Instruction => Copy out each line exactly; pictures stay out of the copy.

##### Recorded information

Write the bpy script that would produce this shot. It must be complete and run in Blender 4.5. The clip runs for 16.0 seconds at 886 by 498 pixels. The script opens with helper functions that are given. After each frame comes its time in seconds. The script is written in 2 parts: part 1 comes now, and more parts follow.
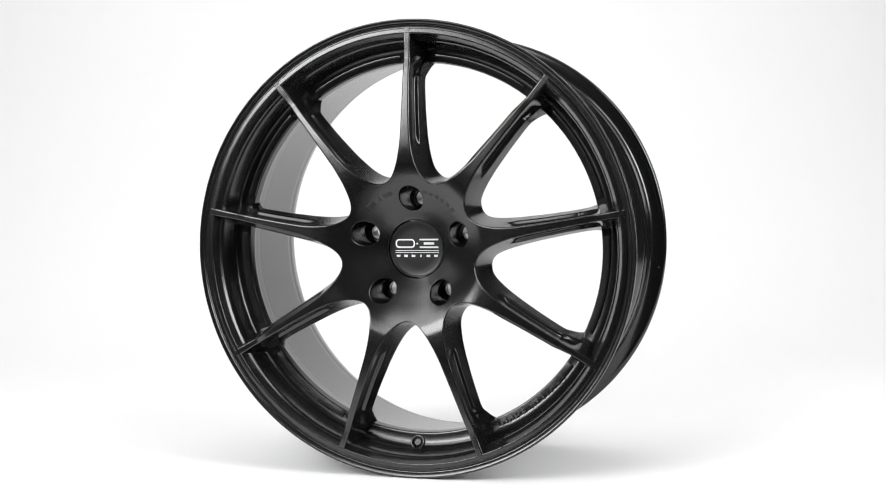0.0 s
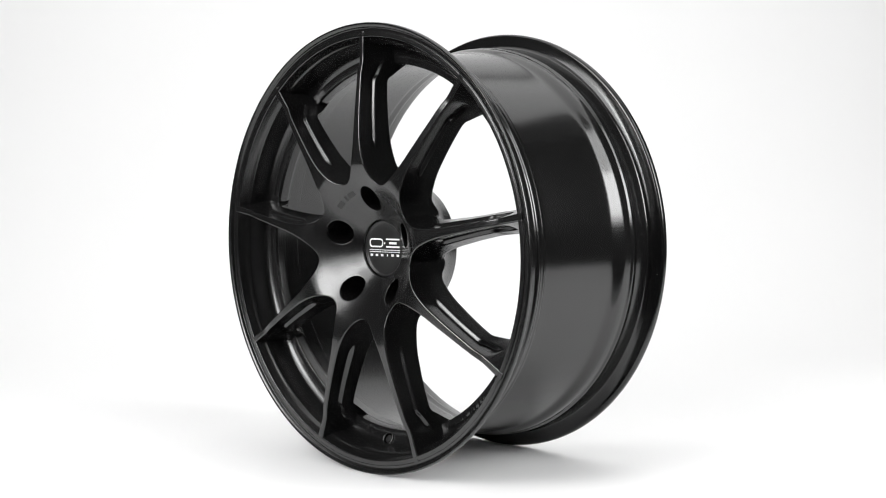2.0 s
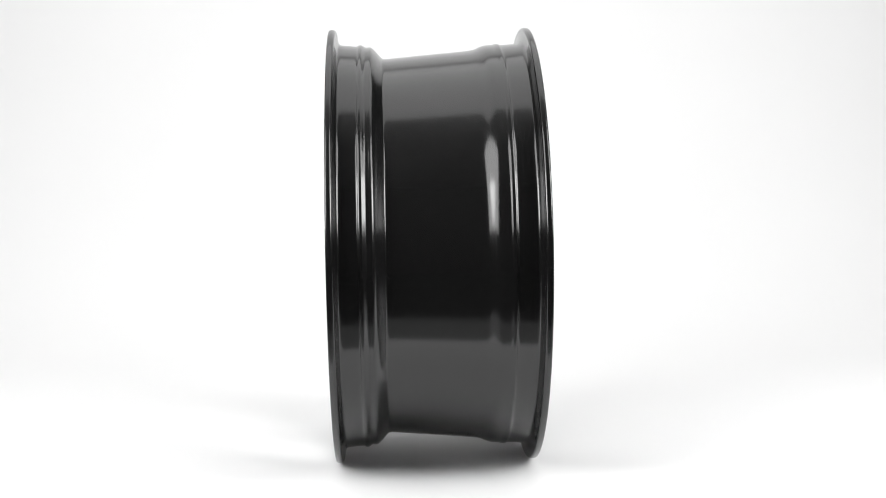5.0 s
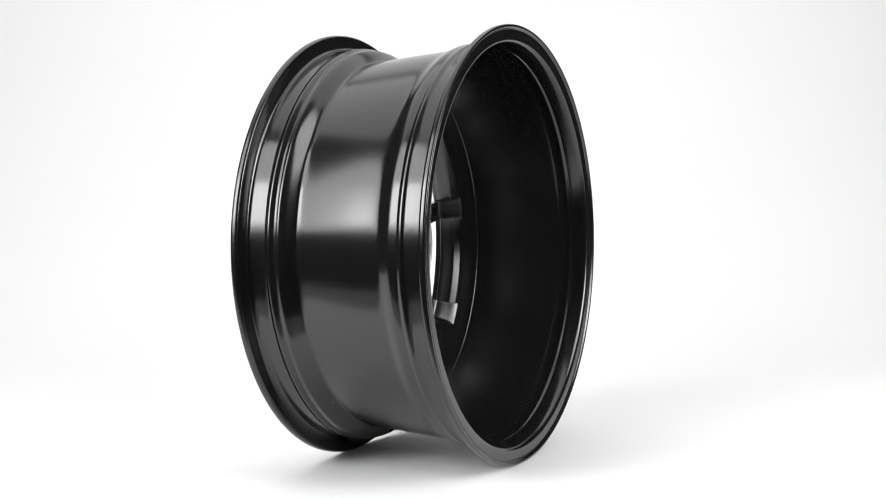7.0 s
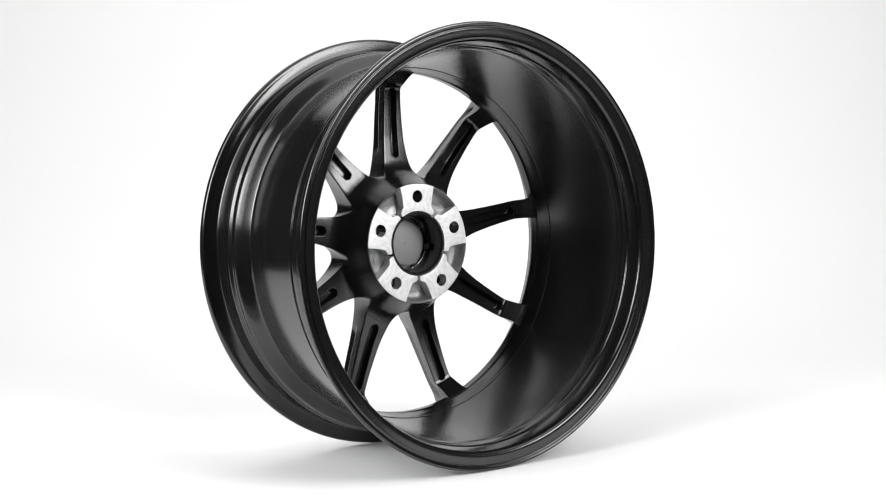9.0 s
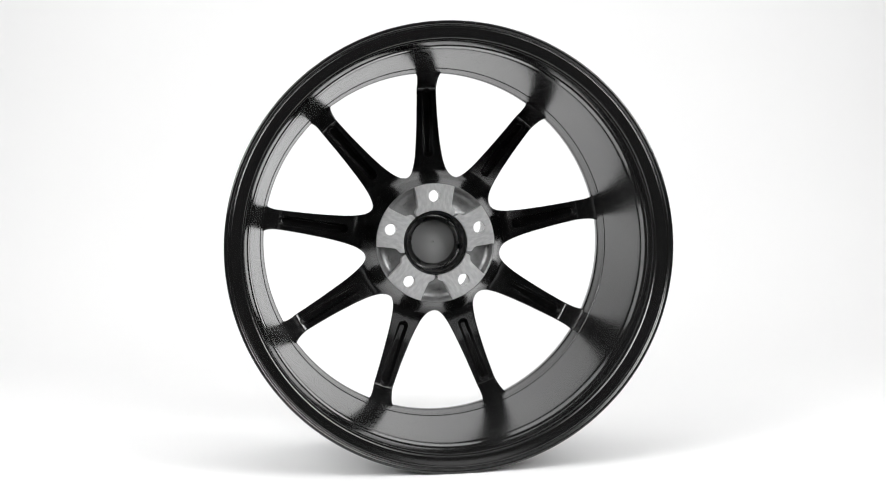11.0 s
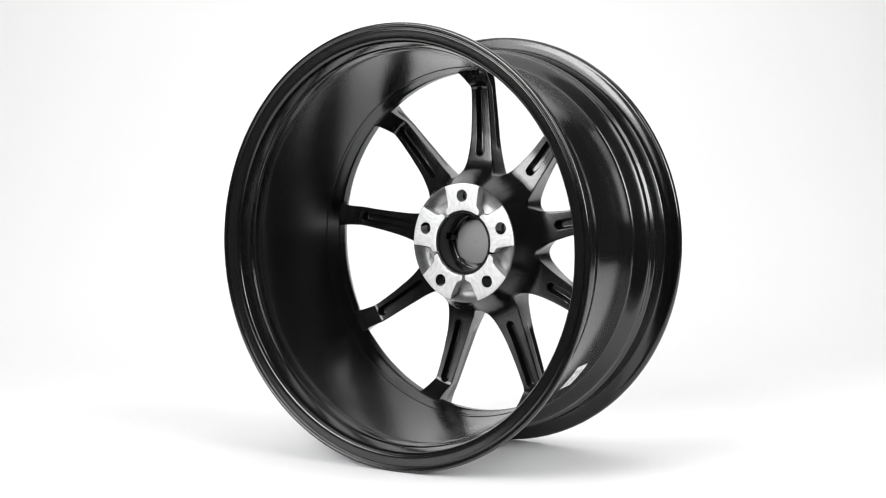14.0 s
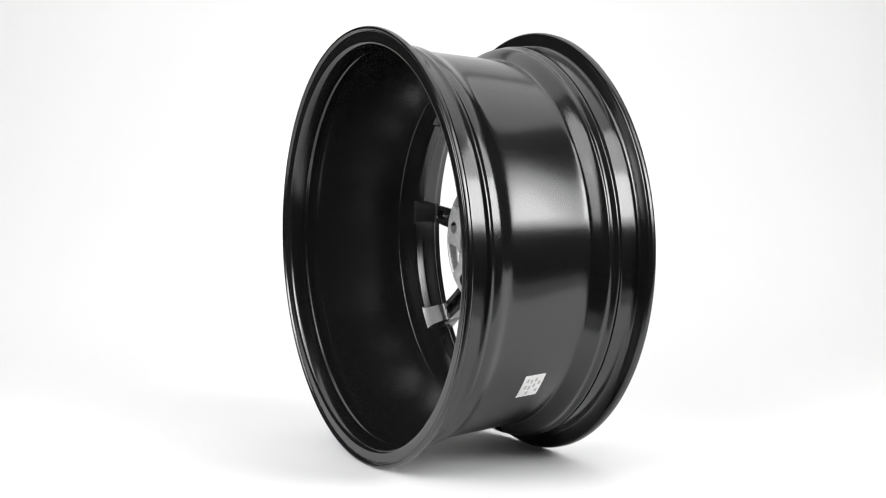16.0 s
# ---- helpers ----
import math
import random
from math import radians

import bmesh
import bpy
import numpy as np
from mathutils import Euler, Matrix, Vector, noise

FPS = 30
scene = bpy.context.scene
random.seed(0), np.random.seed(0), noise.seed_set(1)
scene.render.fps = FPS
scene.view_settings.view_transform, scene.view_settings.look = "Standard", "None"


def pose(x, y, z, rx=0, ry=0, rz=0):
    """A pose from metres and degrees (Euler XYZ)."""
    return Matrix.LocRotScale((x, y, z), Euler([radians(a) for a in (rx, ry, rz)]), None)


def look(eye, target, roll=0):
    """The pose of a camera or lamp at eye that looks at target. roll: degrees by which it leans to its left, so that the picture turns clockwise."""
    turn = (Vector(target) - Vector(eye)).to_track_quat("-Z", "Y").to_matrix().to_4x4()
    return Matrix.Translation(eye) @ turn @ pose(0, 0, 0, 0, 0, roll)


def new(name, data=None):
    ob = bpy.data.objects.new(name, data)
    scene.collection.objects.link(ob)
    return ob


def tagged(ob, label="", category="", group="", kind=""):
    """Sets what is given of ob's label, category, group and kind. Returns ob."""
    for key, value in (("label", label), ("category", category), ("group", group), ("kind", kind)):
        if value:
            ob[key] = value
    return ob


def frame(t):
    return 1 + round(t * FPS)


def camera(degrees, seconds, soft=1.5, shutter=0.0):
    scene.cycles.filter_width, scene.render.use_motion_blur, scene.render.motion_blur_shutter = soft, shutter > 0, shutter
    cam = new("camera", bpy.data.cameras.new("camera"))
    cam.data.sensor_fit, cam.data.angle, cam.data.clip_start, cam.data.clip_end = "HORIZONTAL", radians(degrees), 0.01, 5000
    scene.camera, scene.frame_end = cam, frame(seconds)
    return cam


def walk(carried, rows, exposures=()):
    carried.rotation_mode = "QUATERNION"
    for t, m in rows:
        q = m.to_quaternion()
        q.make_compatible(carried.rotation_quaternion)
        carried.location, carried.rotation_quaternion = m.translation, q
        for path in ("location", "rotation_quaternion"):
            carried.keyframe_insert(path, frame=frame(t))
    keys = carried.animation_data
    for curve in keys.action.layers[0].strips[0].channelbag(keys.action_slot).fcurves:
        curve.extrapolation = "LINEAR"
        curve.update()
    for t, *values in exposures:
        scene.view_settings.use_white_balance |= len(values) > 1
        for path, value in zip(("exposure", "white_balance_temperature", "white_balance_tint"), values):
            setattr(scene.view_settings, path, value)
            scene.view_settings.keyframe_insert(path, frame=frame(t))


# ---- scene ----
# A black alloy wheel turns on a white sweep in a small photo studio.
R_FLANGE = 0.2459          # outer radius of an 18 inch rim
HUB_AHEAD = 0.0113         # wheel's middle plane ahead of the turning axis
AXIS_X = -0.0021
START, RATE = 17.355, 14.05  # degrees, degrees a second

cam = camera(36.33, 16.0, soft=1.0)
EYE = pose(0.0, -1.55765, 0.32327, 90 - 3.0266, 0, 0) @ pose(0, 0, 0, 0, 0, -0.94)
walk(cam, [(0.0, EYE), (16.0, EYE)])

# ---- light ----
world = bpy.data.worlds.new("studio_dark")
scene.world = world
world.use_nodes = True
world.node_tree.nodes["Background"].inputs[0].default_value = (1, 1, 1, 1)
world.node_tree.nodes["Background"].inputs[1].default_value = 0.05
scene.view_settings.exposure = -0.98


def softbox(name, eye, target, width, height, radiance):
    """A rectangular softbox; its power follows from its radiance."""
    lamp = bpy.data.lights.new(name, "AREA")
    lamp.shape, lamp.size, lamp.size_y = "RECTANGLE", width, height
    lamp.energy = radiance * math.pi * width * height
    ob = new(name, lamp)
    ob.matrix_world = look(eye, target)
    return ob


softbox("softbox_left", (-1.273, -1.088, 1.36), (-0.163, 0.147, 0.95), 1.52, 1.70, 8.8)
softbox("softbox_right", (1.42, -0.96, 1.40), (0, 0, 0.98), 1.15, 1.80, 10.0)
# the brighter middle of each diffuser, before its lamp head
softbox("diffuser_left", (-1.240, -1.060, 0.90), (-0.130, 0.175, 0.49), 0.80, 0.62, 16.0)
softbox("diffuser_right", (1.390, -0.930, 0.92), (-0.030, 0.030, 0.50), 0.72, 0.66, 15.0)
softbox("softbox_over", (0, 0.85, 2.6), (0, 1.2, 0), 3.8, 2.6, 2.45)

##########

Solution for this problem =>
Write the bpy script that would produce this shot. It must be complete and run in Blender 4.5. The clip runs for 16.0 seconds at 886 by 498 pixels. The script opens with helper functions that are given. After each frame comes its time in seconds. The script is written in 2 parts: part 1 comes now, and more parts follow.
0.0 s
2.0 s
5.0 s
7.0 s
9.0 s
11.0 s
14.0 s
16.0 s
# ---- helpers ----
import math
import random
from math import radians

import bmesh
import bpy
import numpy as np
from mathutils import Euler, Matrix, Vector, noise

FPS = 30
scene = bpy.context.scene
random.seed(0), np.random.seed(0), noise.seed_set(1)
scene.render.fps = FPS
scene.view_settings.view_transform, scene.view_settings.look = "Standard", "None"


def pose(x, y, z, rx=0, ry=0, rz=0):
    """A pose from metres and degrees (Euler XYZ)."""
    return Matrix.LocRotScale((x, y, z), Euler([radians(a) for a in (rx, ry, rz)]), None)


def look(eye, target, roll=0):
    """The pose of a camera or lamp at eye that looks at target. roll: degrees by which it leans to its left, so that the picture turns clockwise."""
    turn = (Vector(target) - Vector(eye)).to_track_quat("-Z", "Y").to_matrix().to_4x4()
    return Matrix.Translation(eye) @ turn @ pose(0, 0, 0, 0, 0, roll)


def new(name, data=None):
    ob = bpy.data.objects.new(name, data)
    scene.collection.objects.link(ob)
    return ob


def tagged(ob, label="", category="", group="", kind=""):
    """Sets what is given of ob's label, category, group and kind. Returns ob."""
    for key, value in (("label", label), ("category", category), ("group", group), ("kind", kind)):
        if value:
            ob[key] = value
    return ob


def frame(t):
    return 1 + round(t * FPS)


def camera(degrees, seconds, soft=1.5, shutter=0.0):
    scene.cycles.filter_width, scene.render.use_motion_blur, scene.render.motion_blur_shutter = soft, shutter > 0, shutter
    cam = new("camera", bpy.data.cameras.new("camera"))
    cam.data.sensor_fit, cam.data.angle, cam.data.clip_start, cam.data.clip_end = "HORIZONTAL", radians(degrees), 0.01, 5000
    scene.camera, scene.frame_end = cam, frame(seconds)
    return cam


def walk(carried, rows, exposures=()):
    carried.rotation_mode = "QUATERNION"
    for t, m in rows:
        q = m.to_quaternion()
        q.make_compatible(carried.rotation_quaternion)
        carried.location, carried.rotation_quaternion = m.translation, q
        for path in ("location", "rotation_quaternion"):
            carried.keyframe_insert(path, frame=frame(t))
    keys = carried.animation_data
    for curve in keys.action.layers[0].strips[0].channelbag(keys.action_slot).fcurves:
        curve.extrapolation = "LINEAR"
        curve.update()
    for t, *values in exposures:
        scene.view_settings.use_white_balance |= len(values) > 1
        for path, value in zip(("exposure", "white_balance_temperature", "white_balance_tint"), values):
            setattr(scene.view_settings, path, value)
            scene.view_settings.keyframe_insert(path, frame=frame(t))


# ---- scene ----
# A black alloy wheel turns on a white sweep in a small photo studio.
R_FLANGE = 0.2459          # outer radius of an 18 inch rim
HUB_AHEAD = 0.0113         # wheel's middle plane ahead of the turning axis
AXIS_X = -0.0021
START, RATE = 17.355, 14.05  # degrees, degrees a second

cam = camera(36.33, 16.0, soft=1.0)
EYE = pose(0.0, -1.55765, 0.32327, 90 - 3.0266, 0, 0) @ pose(0, 0, 0, 0, 0, -0.94)
walk(cam, [(0.0, EYE), (16.0, EYE)])

# ---- light ----
world = bpy.data.worlds.new("studio_dark")
scene.world = world
world.use_nodes = True
world.node_tree.nodes["Background"].inputs[0].default_value = (1, 1, 1, 1)
world.node_tree.nodes["Background"].inputs[1].default_value = 0.05
scene.view_settings.exposure = -0.98


def softbox(name, eye, target, width, height, radiance):
    """A rectangular softbox; its power follows from its radiance."""
    lamp = bpy.data.lights.new(name, "AREA")
    lamp.shape, lamp.size, lamp.size_y = "RECTANGLE", width, height
    lamp.energy = radiance * math.pi * width * height
    ob = new(name, lamp)
    ob.matrix_world = look(eye, target)
    return ob


softbox("softbox_left", (-1.273, -1.088, 1.36), (-0.163, 0.147, 0.95), 1.52, 1.70, 8.8)
softbox("softbox_right", (1.42, -0.96, 1.40), (0, 0, 0.98), 1.15, 1.80, 10.0)
# the brighter middle of each diffuser, before its lamp head
softbox("diffuser_left", (-1.240, -1.060, 0.90), (-0.130, 0.175, 0.49), 0.80, 0.62, 16.0)
softbox("diffuser_right", (1.390, -0.930, 0.92), (-0.030, 0.030, 0.50), 0.72, 0.66, 15.0)
softbox("softbox_over", (0, 0.85, 2.6), (0, 1.2, 0), 3.8, 2.6, 2.45)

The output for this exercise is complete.